Prakash Kashwan - PhD Candidate (Joint) Friday, October 22nd, 2010 3:00 PM
Venue: Seminar Room; Workshop (513 N. Park Avenue) ============================================================================
This presentation, structured in the form of a job talk, is based on a part of my dissertation research on the politics of institutional change in India's forests. In this presentation, I analyze the variation in community claims to collective forest rights as part of a new forest property reform initiative. Through a carefully constructed comparative research design, I conducted 90 community level surveys, and conducted over a hundred interviews and discussion with actors involved in policy implementation in the western Indian state of Gujarat. I employ a mixed methods approach to analyze this data.
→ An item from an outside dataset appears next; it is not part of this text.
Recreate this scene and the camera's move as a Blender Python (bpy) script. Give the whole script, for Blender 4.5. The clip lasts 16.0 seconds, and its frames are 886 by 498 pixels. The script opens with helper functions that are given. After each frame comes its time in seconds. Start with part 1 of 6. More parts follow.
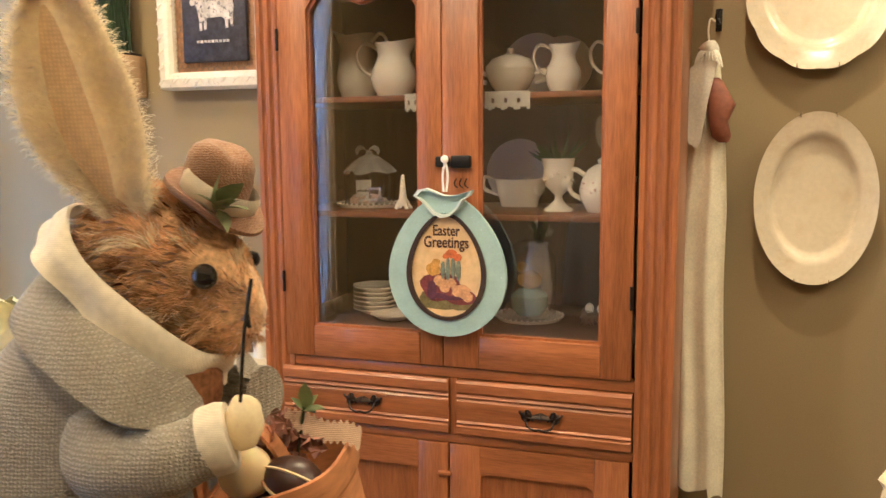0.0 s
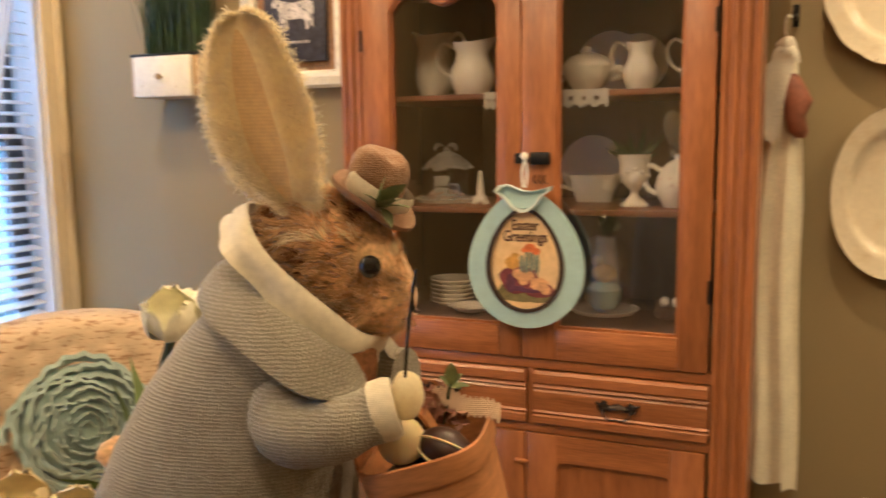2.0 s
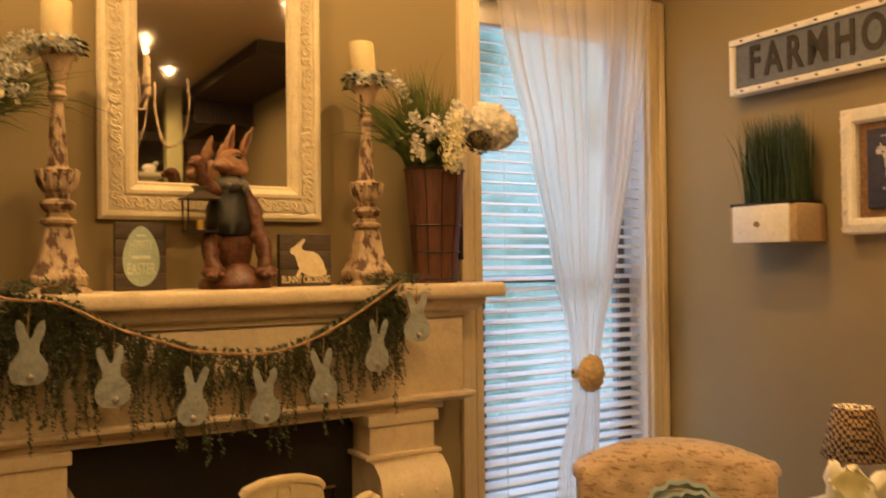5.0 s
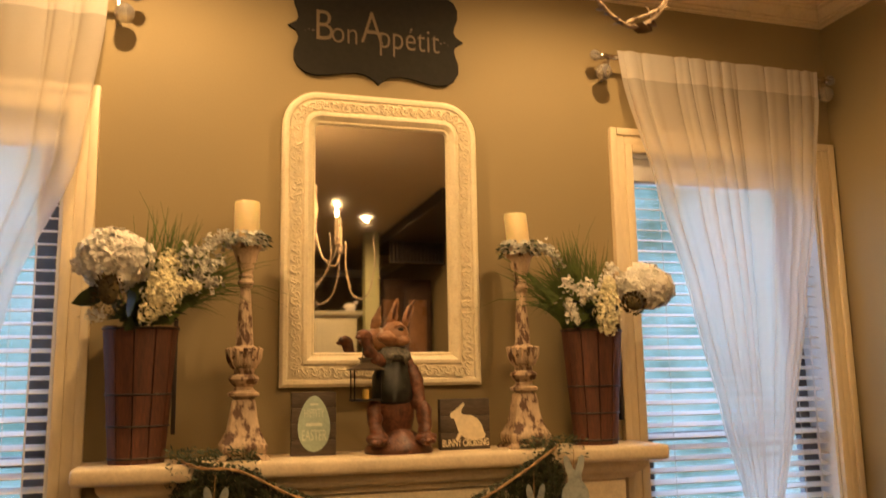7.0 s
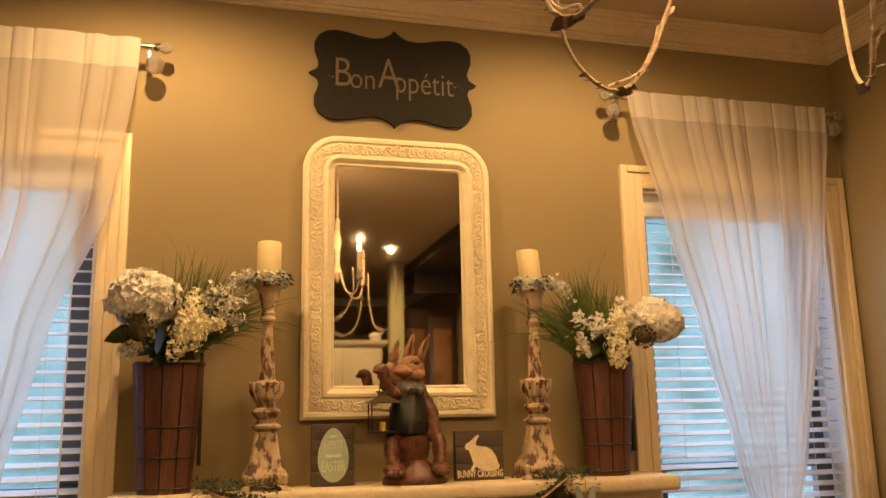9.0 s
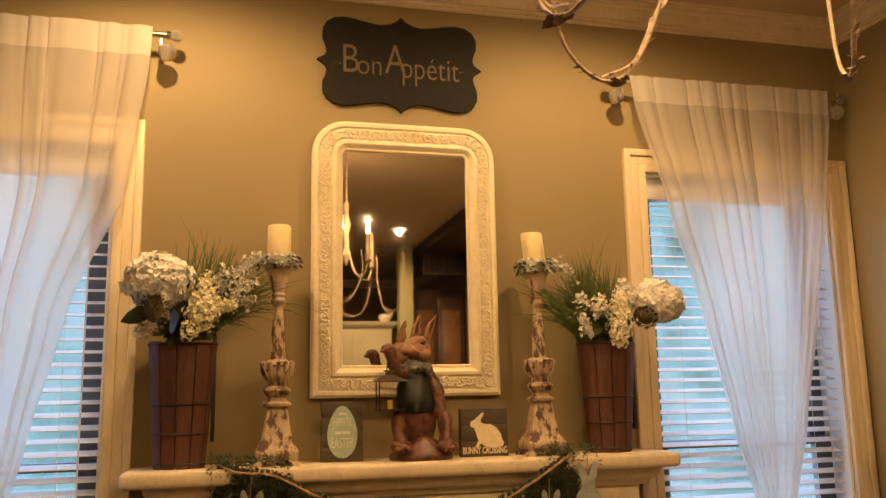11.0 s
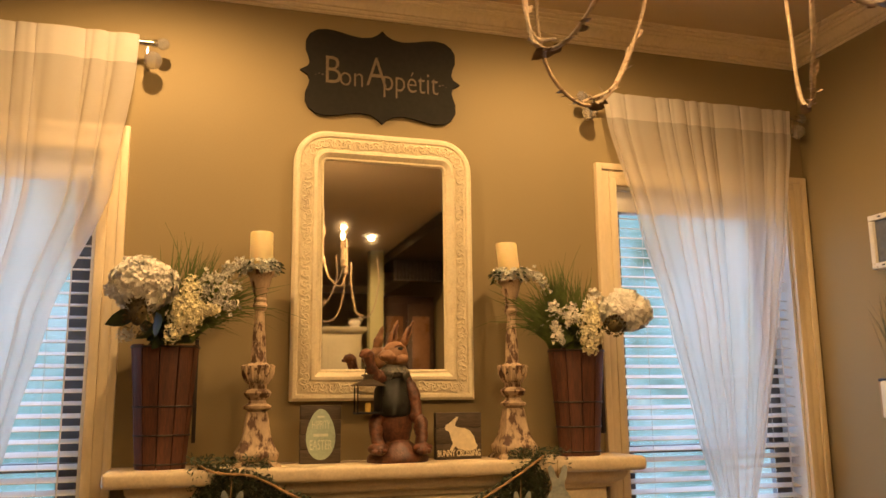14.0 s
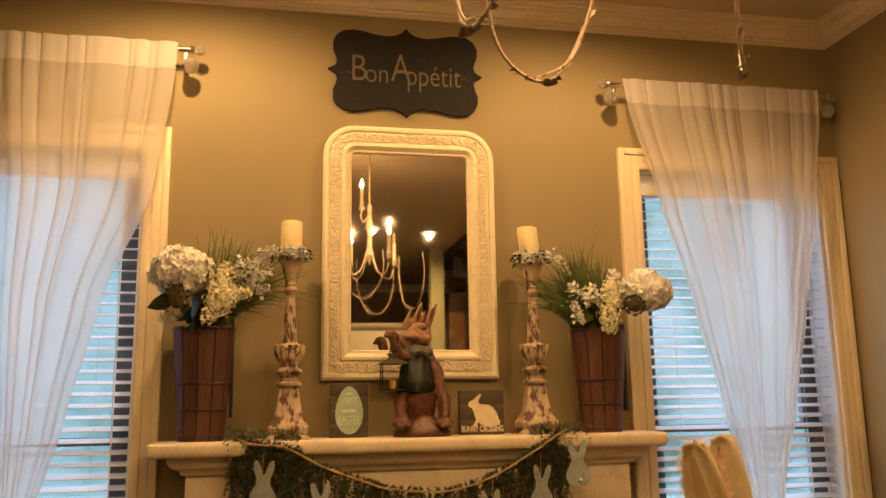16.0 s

Statistical analyses reveal that a history of effective forest conservation institutions and representation of leaders associated with these institutions on the committees elected for the implementation of the new reform is each associated with increased probability of a community making a collective claim. Heterogeneity of private landholding affects these probabilities negatively. Local 'forest leaders' attenuate the effect of land heterogeneity and seem to promote collective action, but do not support community claims to access forest produce. Closer analyses reveal that local leaders end up working in the interests of the forest officials, even at the cost of the interests of community members that they claim to represent. In the light of these findings, I reflect upon Mancur Olson's suggestions about importance of strong leaders for collective action.